I don’t get it, what’s wrong with LAY?.

It's already a word, which is bound to create confusion and be harder to search for.

LAYA is also a homophone for a certain space princess, but the spelling is unique.

Eh Reddit doesn’t own that term, let’s just take it

I agree. Reddit didn't trademark AMA so that means we can use it too.

They did trademark it: 1, 2, 3.

But fortunately the relevant one seems to have expired.

Oh, okay I had no idea. Crazy how they bothered to trademark it but not do anything to support the mods of the AMA community, rather even actively harming them by firing the only person at Reddit that was helping them out, Victoria Taylor.

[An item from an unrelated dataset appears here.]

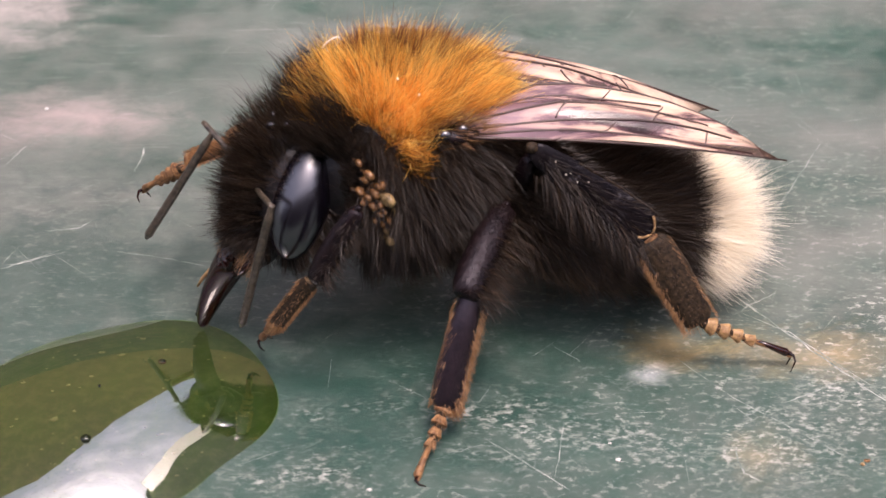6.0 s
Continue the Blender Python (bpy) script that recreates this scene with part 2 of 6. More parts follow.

I don't think Lemmy is big enough for more high profile people to come here. The main reason celebrities do AMAs are for publicity for whatever they're promoting. Lemmy has way less total users than /r/iama has.

It wasn't originally any celebrities or high profile people at all, it was literally like, "I'm a postal worker who's also an amputee, AMA" and it was great. Rampart ruined the format, IMO.

I thought about this the other day.

Who gives a fuck about high profile.

Seriously. A few were cool. But most were pretty much just marketing teams with celebrities who couldn't care less about the 2011 hit crime drama Rampart starring Woody Harrelson

Her name was Victoria and she was responsible for making AMAs as big as they ever were. When she left is when they really went downhill.